I understand your struggle now. My advice to you is to talk with some Indians who moved from India working here. Your cost structure is very different compared to mine. in Canada most people cannot afford to have a driver ...and have a maid ? that's a dream in Canada's reality ...

But you get my point...talk to someone here who came from India and figure the costs. I think that you need to find out your real costs in UAE and see if you can keep the same comfort level you have now in India and be able to save good chunk of money.. if not...then I would kiss this opp goodbye....

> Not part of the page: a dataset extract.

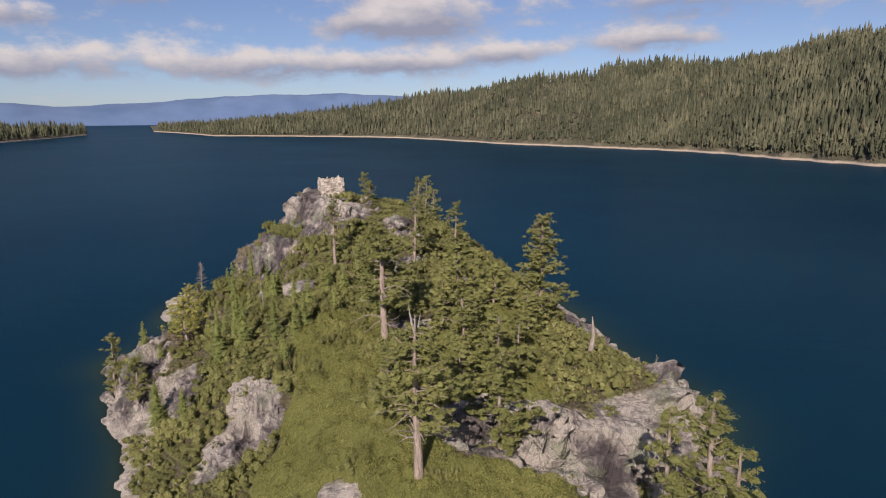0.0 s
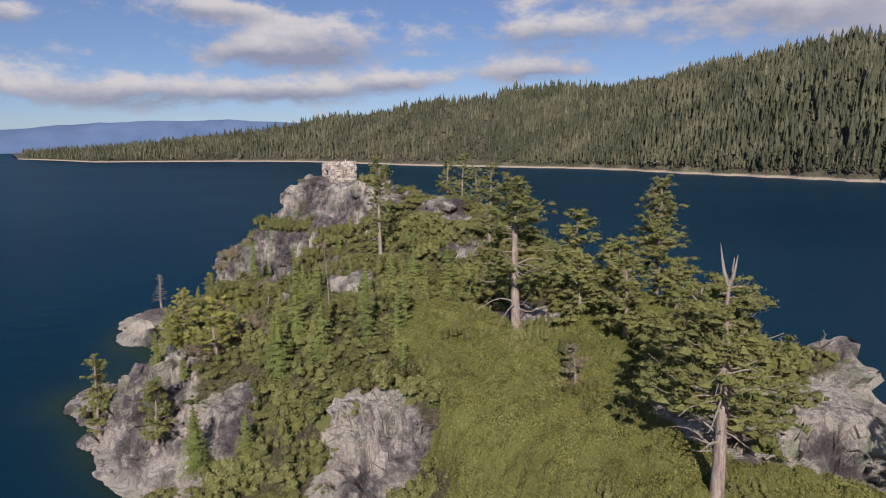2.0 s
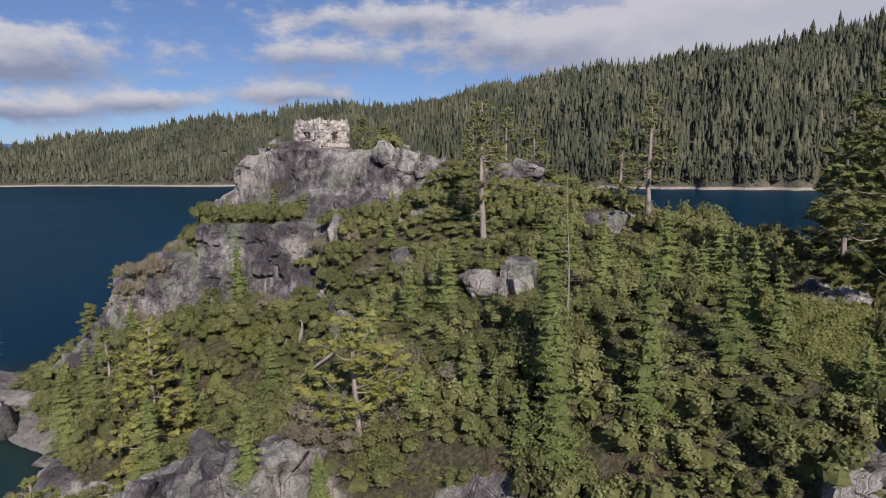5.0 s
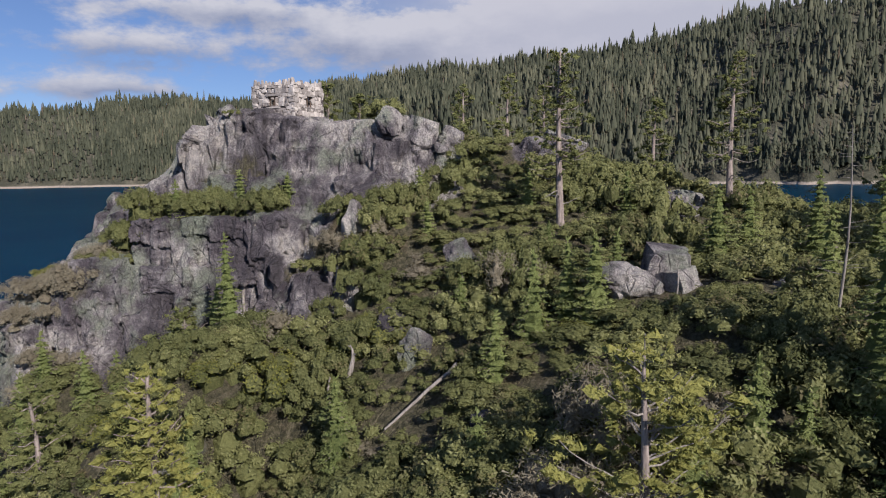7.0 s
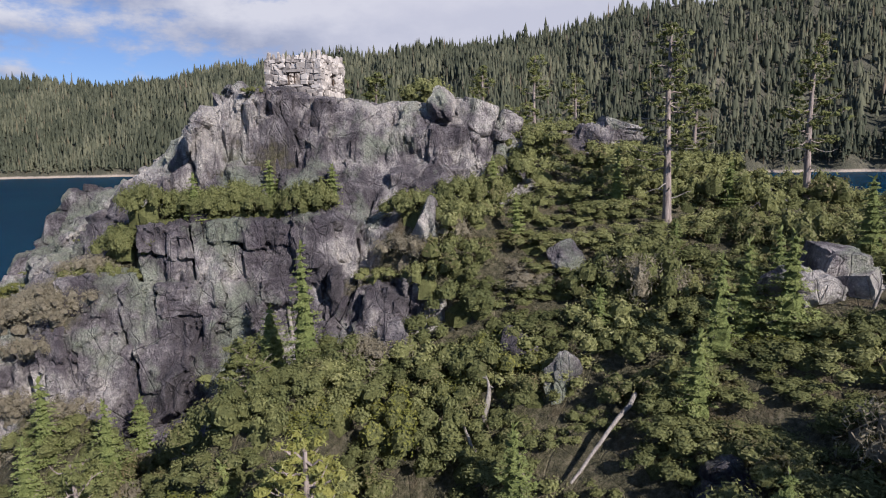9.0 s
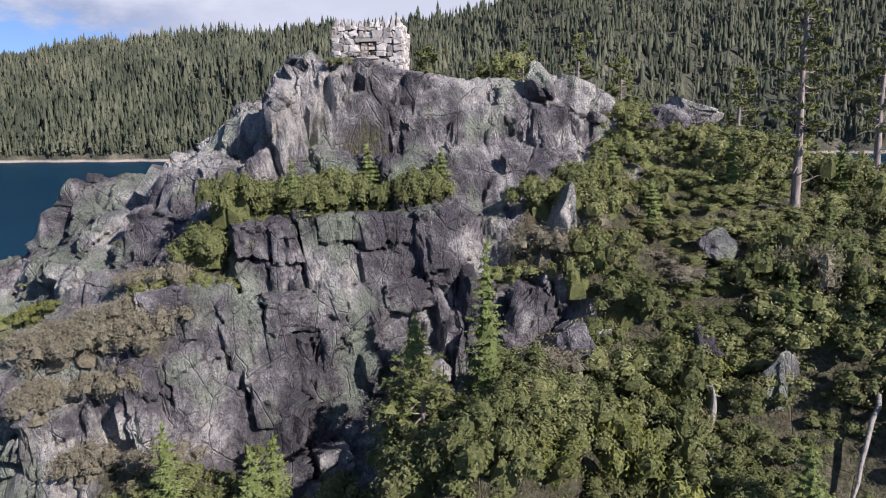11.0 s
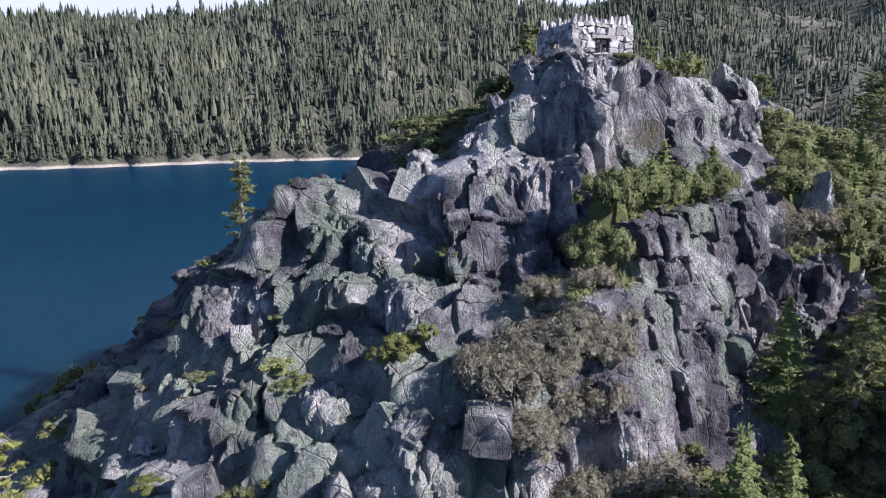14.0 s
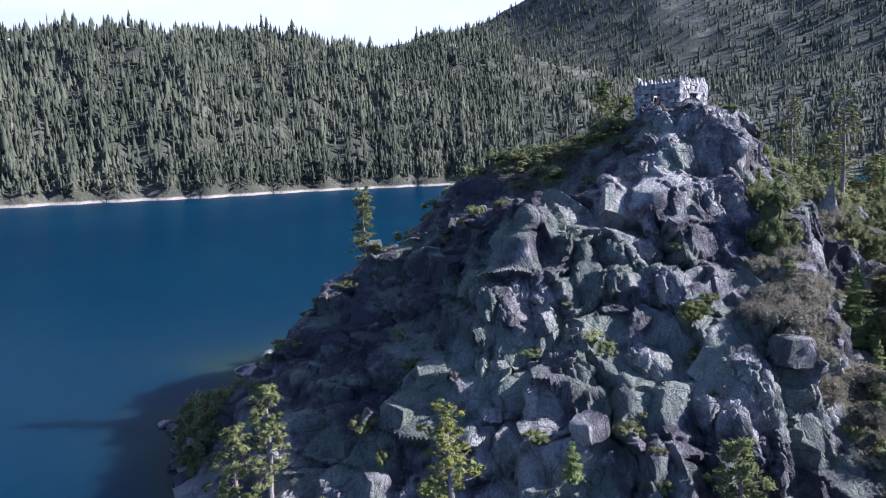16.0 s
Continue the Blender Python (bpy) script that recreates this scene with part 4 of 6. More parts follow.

By costs..I mean everything.. You might think you are making a good pay but at the end of the month you might end up with less than half...or even less to cover expenses...

Does this revised offer makes sense? Is it worthwhile moving to Dubai with this?

Thank you
TX


----------



## xpatusa (May 8, 2010)

Sounds like they're basically "helping" on the rest of the expenses.
It's still not great for a daddy with 2 kids and a wife.
If you're up for a change then go for it. 
You'll make it work.


----------



## tx2 (Dec 13, 2010)

*Thank you!! You got some awesome folks here!!*

Thanks to all who helped us with their valuable suggestions & recommendations.

To let you know, we have decided to drop this as we realized based on the inputs here and from our friends in Dubai that the potential saving is no better than what we are already doing.

Hope this will help future job aspirants with a similar profile...

... of course unless the company revises their offer for which there is a reasonable chance...

Thank you all.


----------